The moment the Ballet West for Children assembly ended at Lomond View Elementary in Pleasant View, Utah, students could be seen twirling, leaping, and spinning across the playground during recess. 

“It was wonderful to see students rush outside and immediately start mimicking the dance moves they had just seen,” wrote Principal Nanette Watson after the program at her school. “The amount of information you and your dancers managed to rehearse and seamlessly pack into a 50-minute presentation was truly remarkable. Every moment was engaging, educational, and beautifully executed.” 


Where Discovery Begins

These moments of discovery and joy happen throughout the year as Ballet West shares dance with students, teachers, and community members across Utah through its Community and Education Outreach programs. For many children, these performances represent their first, and sometimes only, opportunity to experience live ballet. 

“In my class, only one student had ever been to the theater or seen the ballet,” shared teacher Andrea Hansen-Davidson after bringing her students to see The Dream, at one of Ballet West’s In-Theatre Presentations at the Janet Quinney Lawson Capitol Theatre

Another educator, Esther Marsden, noted, “This demographic of students would never have access due to the limited funding for the arts and limited availability for the arts.
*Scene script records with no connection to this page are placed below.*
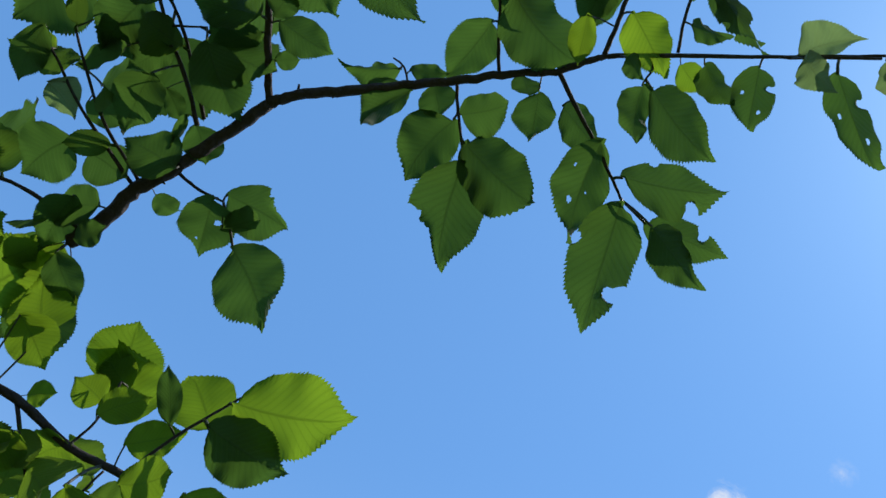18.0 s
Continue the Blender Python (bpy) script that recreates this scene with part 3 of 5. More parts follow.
leaf(b, (0.191,0.577,2.673), (0.146,0.583,2.688), 0.023, "holes", face)
leaf(b, (0.180,0.532,2.692), (0.204,0.543,2.694), 0.026, "dark", face)
leaf(b, (0.196,0.540,2.701), (0.225,0.573,2.686), 0.026, "plain", face)
leaf(b, (0.196,0.576,2.675), (0.202,0.559,2.686), 0.016, "plain", face)
leaf(b, (0.201,0.576,2.671), (0.231,0.590,2.676), 0.021, "plain", face)
leaf(b, (0.204,0.596,2.663), (0.217,0.593,2.668), 0.011, "plain", face)
leaf(b, (0.188,0.589,2.684), (0.165,0.602,2.667), 0.017, "dark", face)
leaf(b, (0.213,0.523,2.703), (0.274,0.564,2.700), 0.034, "plain", face)
leaf(b, (0.214,0.528,2.702), (0.231,0.553,2.688), 0.013, "curl", face)
leaf(b, (0.099,0.740,2.596), (0.127,0.778,2.576), 0.030, "dark", face)
leaf(b, (0.120,0.712,2.592), (0.136,0.738,2.584), 0.016, "plain", face)
leaf(b, (0.124,0.738,2.598), (0.130,0.753,2.584), 0.005, "curl", face)
leaf(b, (0.091,0.725,2.589), (0.109,0.715,2.597), 0.020, "bright", face)
leaf(b, (0.103,0.599,2.669), (0.122,0.619,2.664), 0.020, "dark", face)
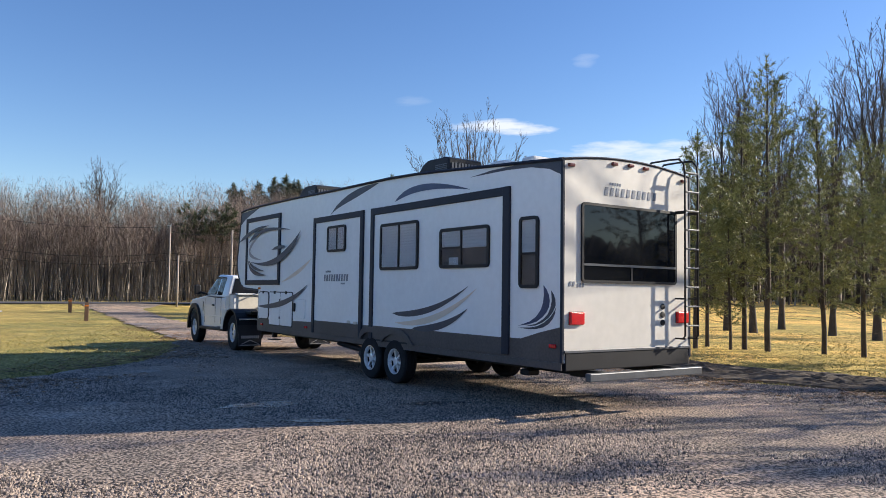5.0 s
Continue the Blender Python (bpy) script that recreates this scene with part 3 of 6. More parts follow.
def pine(name, seed, height, trunk_r, base=0.25, reach=1.4, whorl=0.55, density=1.0, tuft=0.22, needle="needle", label="", category="pine tree", upsweep=0.25, cone=0.5, lean=0.0, bark="pine_bark", inner=0.4, dead=0, wide=0.06):
    """A slim conifer: trunk, whorls of side limbs with needle sprays towards their ends, and dead twigs below."""
    rng = random.Random(seed)
    nr = np.random.default_rng(seed)
    trunk, limbs, pl, dr = [], [], [], []
    grow(rng, (0, 0, -0.1), (lean, 0, 1), height + 0.1, trunk_r, 0, trunk, wander=0.025, keep=0.10, kinks=10, lift=0.02)
    k = height / trunk[-1][1].z
    trunk = [(a * k, b * k, *(trunk_r * max(0.0, 1 - c.z * k / height) ** 0.85 + 0.006 for c in (a, b))) for a, b, _r, _q in trunk]

    def on_trunk(z):
        i = min(9, max(0, int((z + 0.1) / (height + 0.1) * 10)))
        a0, b0 = trunk[i][0], trunk[i][1]
        return a0.lerp(b0, min(1, max(0, (z - a0.z) / max(b0.z - a0.z, 0.01))))

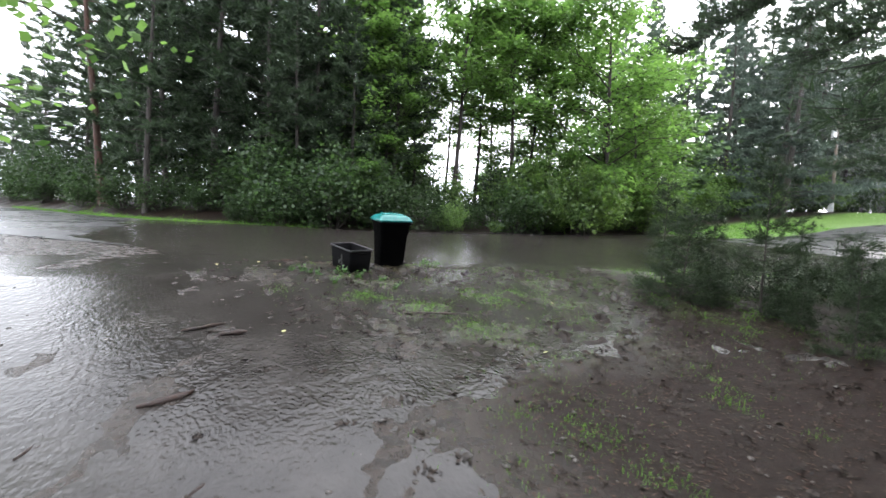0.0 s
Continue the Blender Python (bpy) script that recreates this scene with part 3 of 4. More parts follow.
# pine wood behind the verge
wood = [pine(51, 15, 0.10, 3.6, 0.17, 72, NEEDLE, BARK, blade=0.09, tuft=0.44, blades=3, twigs=6, fine=False), pine(52, 17, 0.17, 3.5, 0.19, 70, NEEDLE, BARK, blade=0.09, tuft=0.44, blades=3, twigs=6, fine=False)]
LW = "dark wet pine at the edge of the roadside wood"
tagged(stand(wood[0], 2.0, 21.5), LW, "tree", "pines of the roadside wood")
tagged(stand(wood[1], -0.4, 23.5, 50), LW, "tree", "pines of the roadside wood")
for k, x, y, s in [(0, 4.4, 21.0, 0.95), (1, 6.2, 23.5, 1.0), (0, 0.8, 26, 1.0), (1, 3.4, 25.5, 1.0), (0, -2.6, 26.5, 1.05), (1, 2.2, 30.5, 1.1), (1, -4.5, 31, 1.0), 
                   (1, -8.5, 36.5, 0.75), (0, -12, 42, 0.62), (1, -16, 47, 0.6), (0, -20, 53, 0.62), (1, -6, 39, 1), (0, -25, 60, 0.7), (1, -33, 58, 0.62), (0, -36, 50, 0.62), (1, -33, 42, 0.62), (0, -42, 62, 0.7), (1, -30, 68, 0.7), (0, -18, 58, 0.8), (0, -13.5, 47, 1), (1, -3, 22.6, 0.8), (0, 5.4, 18.6, 0.6), (1, 7.4, 18.8, 0.7), (0, 3.2, 19.2, 0.65), (1, -16, 52, 0.7), (0, -7, 45, 0.8), (1, -2, 42, 0.9), (0, -28, 56, 0.65),
                   (1, -1.5, 29, 1.1), (0, 5.5, 28, 1.1), (1, 8.5, 27, 1.1), (0, -4.5, 35, 1.1), (1, 0, 34, 1.15), (0, 4, 34, 1.15), (1, 8, 33, 1.1), (0, -9, 41, 1.1), (1, -2, 38, 1.1), (0, 11, 30, 1.0), (1, 9.4, 24.6, 0.9), (0, 7.0, 21.6, 0.8)]:
    again(wood[k], x, y, rs.uniform(0, 360), s)
red = pine(57, 17, 0.45, 2.6, 0.2, 34, NEEDLE, RED_BARK, blade=0.03, tuft=0.24, blades=8)
tagged(stand(red, -5.6, 27.3, 0, lean=(0, -1)), "tall pine with a bare reddish trunk beside the road", "tree", "pines of the roadside wood")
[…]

They all were trying to jump and dance like the dancers and realized how difficult it is even though it looked easy,” she explained. 

During the same performance of The Dream, teacher Peter Haslam was struck by, “...how engaged the students were and how they kept whispering to each other about what was going on in the performance.”


Opening Doors With Each Performance

Teacher Kimberly Loose recalled having “...students who were upset when they learned our field trip was to the ballet, who then told me how much fun it was. I had a student who told me he loved to read Shakespeare, a child who had never heard of Shakespeare prior to preparing for the ballet.” 

Perhaps one second-grade class from Salt Lake School District said it best: “We like ballet more now and would love to learn how to do it!

Through these outreach programs, Ballet West reached over 152,000 students, teachers, and community members throughout Utah last year, opening doors to the transformative power of dance, one performance at a time.